Fabrice Lebrun, On achève bien les enfants. Écrans et barbarie numérique, Le bord de l’eau, 2020.
Les écrans “détruisent” l’enfance, en tant qu’âge de la vie caractérisé par la curiosité, la spontanéité, la création, mais aussi l’enfant, en tant qu’être humain et corps biologique. Telle est la thèse radicale de Fabien Lebrun, qui entend ainsi apporter un éclairage sur la nature du capitalisme actuel, dont les écrans constituent le moteur indispensable.
L’ouvrage est divisé en quatre parties, présentant chacune l’un des “moyens” de cette destruction (j’utilise le terme de moyen pour mettre en exergue l’idée de l’auteur selon laquelle, chacun des acteurs qui exploite le corps et l’esprit de l’enfant a globalement parfaitement conscience des effets de ses actes). La critique porte d’abord sur les écrans en tant que contenant, puis sur le contenu des écrans, la responsabilité de l’industrie numérique, et enfin sur leur production même.
Cette dernière partie est sans doute la plus originale. Elle boucle la boucle en quelque sorte, en exposant comment la destruction de nos enfants occidentaux par la consommation d’écrans n’est rendue possible que par l’exploitation et la destruction des enfants “des périphéries du capitalisme”, à chacune des étapes de leur production.
C’est d’abord au Congo, et dans quelques autres pays africains, que les enfants meurent dans l’extraction de certains minerais indispensables à la production des écrans et de toute la panoplie des outils numériques, mais aussi du fait des conflits générés par l’appropriation de cette richesse. Puis c’est en Asie, pour l’essentiel, que les grands acteurs du numérique exploitent sans vergogne les enfants sur des chaînes de montages dans des conditions de travail inhumaines.
Les écrans et autres outils numériques arrivent alors dans les pays riches où ils viendront poursuivre leur parcours mortifère, abrutissant nos enfants.

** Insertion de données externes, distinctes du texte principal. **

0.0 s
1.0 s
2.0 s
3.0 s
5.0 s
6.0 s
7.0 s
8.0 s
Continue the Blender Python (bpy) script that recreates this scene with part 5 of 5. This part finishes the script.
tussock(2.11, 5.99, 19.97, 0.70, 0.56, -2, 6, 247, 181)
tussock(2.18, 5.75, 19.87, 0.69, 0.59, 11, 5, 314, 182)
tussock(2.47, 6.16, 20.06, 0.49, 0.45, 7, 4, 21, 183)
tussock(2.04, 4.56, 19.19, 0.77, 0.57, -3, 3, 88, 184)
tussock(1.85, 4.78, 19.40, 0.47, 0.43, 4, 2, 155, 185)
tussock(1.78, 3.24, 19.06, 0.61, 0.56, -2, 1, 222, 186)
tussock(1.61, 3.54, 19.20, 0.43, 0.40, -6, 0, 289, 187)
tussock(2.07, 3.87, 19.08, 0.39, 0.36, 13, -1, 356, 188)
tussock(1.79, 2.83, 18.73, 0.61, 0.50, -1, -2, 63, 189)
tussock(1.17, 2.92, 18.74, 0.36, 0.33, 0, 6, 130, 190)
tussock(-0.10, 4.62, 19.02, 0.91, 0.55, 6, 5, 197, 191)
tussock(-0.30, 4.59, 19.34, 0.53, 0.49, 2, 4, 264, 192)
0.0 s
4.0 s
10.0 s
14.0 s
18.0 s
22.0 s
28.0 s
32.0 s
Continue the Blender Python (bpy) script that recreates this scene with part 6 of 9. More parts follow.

Ils retourneront ensuite en Afrique, dans les dépotoirs constitués des milliards d’écrans consommés et obsolètes, où d’autres enfants travaillent à récupérer des matériaux toxiques qui détruisent leur santé.
L’auteur résume ainsi les effets des écrans sur les enfants : “pandémies de myopie, d’obésité, d’isolement social, d’addictions, d’insensibilisation, de violences et de cultures extrêmes, de cyberprostitution et de porno, de troubles du comportement et du sommeil, de minerais de sang d’enfants et de déchets électroniques mortifères” (p. 165). Il faut ajouter à la liste le premier des effets dénoncés dans son ouvrage : le déclin de l’intellect des enfants, dont rend notamment compte la baisse du niveau scolaire.
Nous aurions aimé que l’auteur prenne le temps de discuter certaines analyses plus nuancées, de confronter ses idées aux travaux tentant de démontrer certains effets positifs de cette exposition aux écrans. Cela aurait donné plus de poids à la thèse défendue, car l’exposé des seules données et travaux critiques ne vaut pas démonstration. Je rejoins néanmoins l’essentiel des analyses de l’auteur, confirmées par les nombreux éducateurs avec lesquels j’ai eu l’occasion de m’entretenir, et par la majorité des travaux produits qui m’ont été donnés de lire.
Je partage en outre la conclusion de l’auteur selon laquelle la covid-19 a fonctionné comme un terrible accélérateur de l’emprise d’un techno-capitalisme qui, par le moyen des écrans et leur connectivité, consomme et consume toujours davantage nos vies, nous déconnectant des autres et de nous même.
L’ouvrage de Fabien Lebrun propose ainsi une synthèse utile de tout ce que le numérique peut créer de pire à l’égard des plus jeunes.